> [Requirement]:
Collect each line containing "that".

> [Supplied information]:

━━━━━━━━━━━━━━━━━━━━

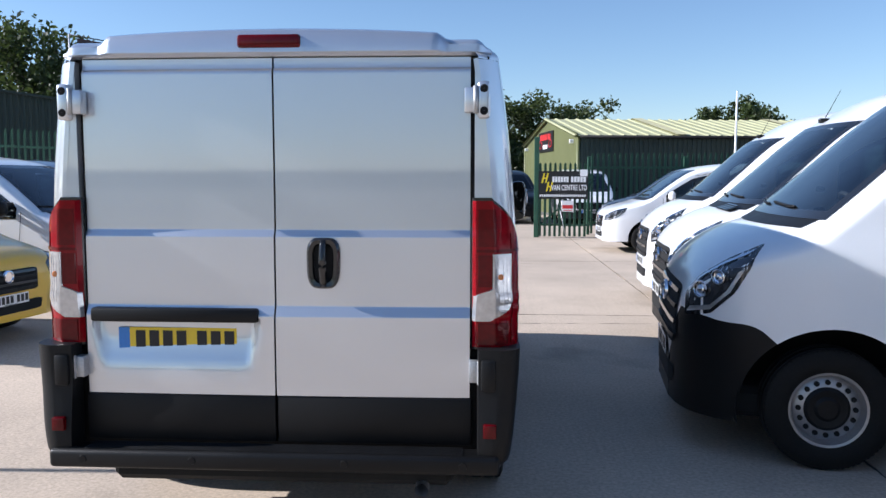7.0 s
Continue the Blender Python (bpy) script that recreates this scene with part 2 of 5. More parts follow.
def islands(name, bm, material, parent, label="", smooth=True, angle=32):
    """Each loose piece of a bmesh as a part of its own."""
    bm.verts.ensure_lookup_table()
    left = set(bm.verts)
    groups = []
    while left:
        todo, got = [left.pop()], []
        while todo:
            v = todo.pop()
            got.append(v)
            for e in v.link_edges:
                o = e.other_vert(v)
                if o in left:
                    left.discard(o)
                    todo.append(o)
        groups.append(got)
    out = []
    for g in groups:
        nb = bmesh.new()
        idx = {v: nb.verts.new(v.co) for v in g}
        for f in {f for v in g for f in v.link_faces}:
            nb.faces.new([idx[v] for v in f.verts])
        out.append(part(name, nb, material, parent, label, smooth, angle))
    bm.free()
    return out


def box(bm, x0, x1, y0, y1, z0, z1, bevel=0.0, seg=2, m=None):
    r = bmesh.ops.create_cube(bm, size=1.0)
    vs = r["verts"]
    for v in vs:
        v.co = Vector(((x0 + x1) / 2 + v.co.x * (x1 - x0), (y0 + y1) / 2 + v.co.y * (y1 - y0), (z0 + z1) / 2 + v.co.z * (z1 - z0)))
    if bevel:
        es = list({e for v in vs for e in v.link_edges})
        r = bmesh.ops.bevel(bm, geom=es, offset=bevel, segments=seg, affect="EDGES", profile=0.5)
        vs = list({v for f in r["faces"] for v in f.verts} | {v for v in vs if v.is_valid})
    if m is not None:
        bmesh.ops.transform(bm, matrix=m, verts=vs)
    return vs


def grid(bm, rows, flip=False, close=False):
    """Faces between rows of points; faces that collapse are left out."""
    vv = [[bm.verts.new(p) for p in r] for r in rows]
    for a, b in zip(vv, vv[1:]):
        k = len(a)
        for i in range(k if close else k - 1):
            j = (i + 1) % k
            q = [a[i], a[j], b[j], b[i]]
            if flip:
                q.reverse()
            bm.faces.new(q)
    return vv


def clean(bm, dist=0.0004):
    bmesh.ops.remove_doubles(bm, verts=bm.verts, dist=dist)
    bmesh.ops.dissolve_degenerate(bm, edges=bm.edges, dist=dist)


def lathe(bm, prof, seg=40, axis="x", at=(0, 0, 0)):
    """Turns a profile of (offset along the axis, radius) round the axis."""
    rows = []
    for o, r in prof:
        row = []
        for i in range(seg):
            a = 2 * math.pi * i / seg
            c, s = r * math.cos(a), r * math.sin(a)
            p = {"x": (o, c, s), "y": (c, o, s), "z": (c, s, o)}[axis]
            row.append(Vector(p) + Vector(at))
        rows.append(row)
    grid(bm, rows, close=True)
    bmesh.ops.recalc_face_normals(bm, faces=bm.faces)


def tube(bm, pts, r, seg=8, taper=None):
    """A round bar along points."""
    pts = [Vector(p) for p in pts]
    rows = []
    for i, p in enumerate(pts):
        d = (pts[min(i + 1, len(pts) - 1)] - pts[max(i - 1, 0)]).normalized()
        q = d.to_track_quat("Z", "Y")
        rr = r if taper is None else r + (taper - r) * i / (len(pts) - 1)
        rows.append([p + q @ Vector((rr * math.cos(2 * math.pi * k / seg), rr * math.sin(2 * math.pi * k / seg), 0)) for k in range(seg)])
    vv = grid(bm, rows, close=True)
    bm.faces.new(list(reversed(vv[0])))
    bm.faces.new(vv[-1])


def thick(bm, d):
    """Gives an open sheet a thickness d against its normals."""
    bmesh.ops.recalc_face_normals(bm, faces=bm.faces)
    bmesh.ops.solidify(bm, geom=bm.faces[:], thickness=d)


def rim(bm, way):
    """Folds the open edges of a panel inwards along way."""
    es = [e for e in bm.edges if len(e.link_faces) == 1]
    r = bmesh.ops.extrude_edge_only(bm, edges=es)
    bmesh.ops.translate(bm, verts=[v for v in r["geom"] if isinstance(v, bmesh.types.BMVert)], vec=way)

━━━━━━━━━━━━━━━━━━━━

> [Expected output]:
Continue the Blender Python (bpy) script that recreates this scene with part 2 of 5. More parts follow.
    """Faces between rows of points; faces that collapse are left out."""